It’s a bright cold day in April, 1946. London is still a shambles. George Orwell’s wife, Eileen, died last year during a routine operation, leaving him to raise their adopted son, nine-month-old Richard.
Orwell is suffering from the tuberculosis that will kill him in less than four years. Nineteen Eighty-Four has been sloshing about in his brain for several years now–hardly a cheerful subject for extended meditation–and next month he’ll head off to a primitive farmhouse, lent by a friend, on the remote Scottish island of Jura, to begin the difficult process of giving birth to Winston Smith.
But he has been writing feverishly since Eileen died, and he has a few last articles to get done before he leaves. One, “Some Thoughts on the Common Toad,” appears today in Tribune, a weekly socialist newspaper that will still be in print in the 21st century:
Before the swallow, before the daffodil, and not much later than the snowdrop, the common toad salutes the coming of spring after his own fashion, which is to emerge from a hole in the ground, where he has lain buried since the previous autumn, and crawl as rapidly as possible towards the nearest suitable patch of water. Something — some kind of shudder in the earth, or perhaps merely a rise of a few degrees in the temperature — has told him that it is time to wake up: though a few toads appear to sleep the clock round and miss out a year from time to time — at any rate, I have more than once dug them up, alive and apparently well, in the middle of the summer.
At this period, after his long fast, the toad has a very spiritual look, like a strict Anglo-Catholic towards the end of Lent. His movements are languid but purposeful, his body is shrunken, and by contrast his eyes look abnormally large. This allows one to notice, what one might not at another time, that a toad has about the most beautiful eye of any living creature. It is like gold, or more exactly it is like the golden-coloured semi-precious stone which one sometimes sees in signet-rings, and which I think is called a chrysoberyl.
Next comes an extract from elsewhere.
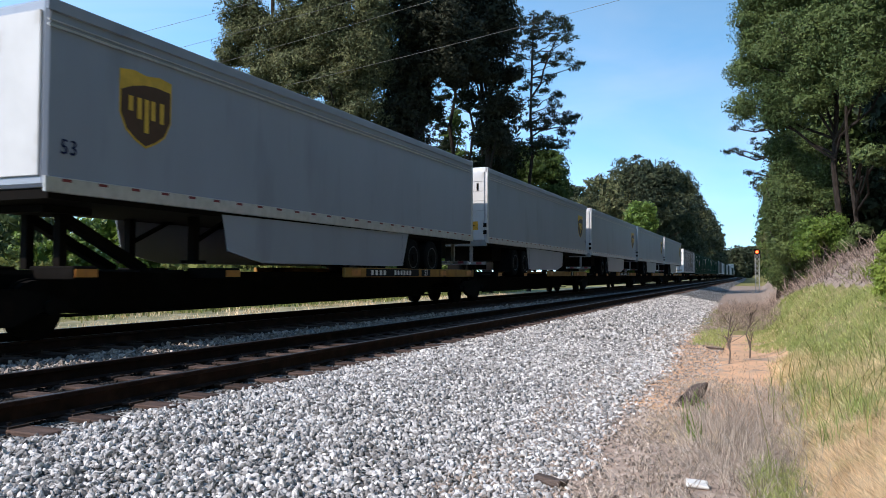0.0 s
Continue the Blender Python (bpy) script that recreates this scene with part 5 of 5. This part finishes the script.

Orwell goes on to describe the toads spawning (“I mention the spawning of the toads because it is one of the phenomena of spring which most deeply appeal to me, and because the toad, unlike the skylark and the primrose, has never had much of a boost from poets.”) and other more conventional indicators of spring. He then stops to consider whether it’s wrong to enjoy spring, the world being what it is, but decides that it’s not:
I think that by retaining one’s childhood love of such things as trees, fishes, butterflies and — to return to my first instance — toads, one makes a peaceful and decent future a little more probable. . . .
At any rate, spring is here, even in London N. 1, and they can’t stop you enjoying it. This is a satisfying reflection. How many a time have I stood watching the toads mating, or a pair of hares having a boxing match in the young corn, and thought of all the important persons who would stop me enjoying this if they could. But luckily they can’t. So long as you are not actually ill, hungry, frightened or immured in a prison or a holiday camp, spring is still spring. The atom bombs are piling up in the factories, the police are prowling through the cities, the lies are streaming from the loudspeakers, but the earth is still going round the sun, and neither the dictators nor the bureaucrats, deeply as they disapprove of the process, are able to prevent it.
* * *
“It seems like the world is coming apart faster than we can fix it,” my son said the other day.
And it does.
So.
We can crawl into our caves, nail the blankets over the entrance, curl up in a ball and start rocking. Or we can stop to enjoy the toads and frogs (they give a long concert now every night where I live), the tulips and daffodils (they’ve just come up, here on my high mountain), the apple and cherry trees in resplendent blossom.
They’re beautiful in themselves. And I, for one, trust that, as Carl Sandburg said of babies, the effulgent beauty of another spring is God’s opinion that life should go on.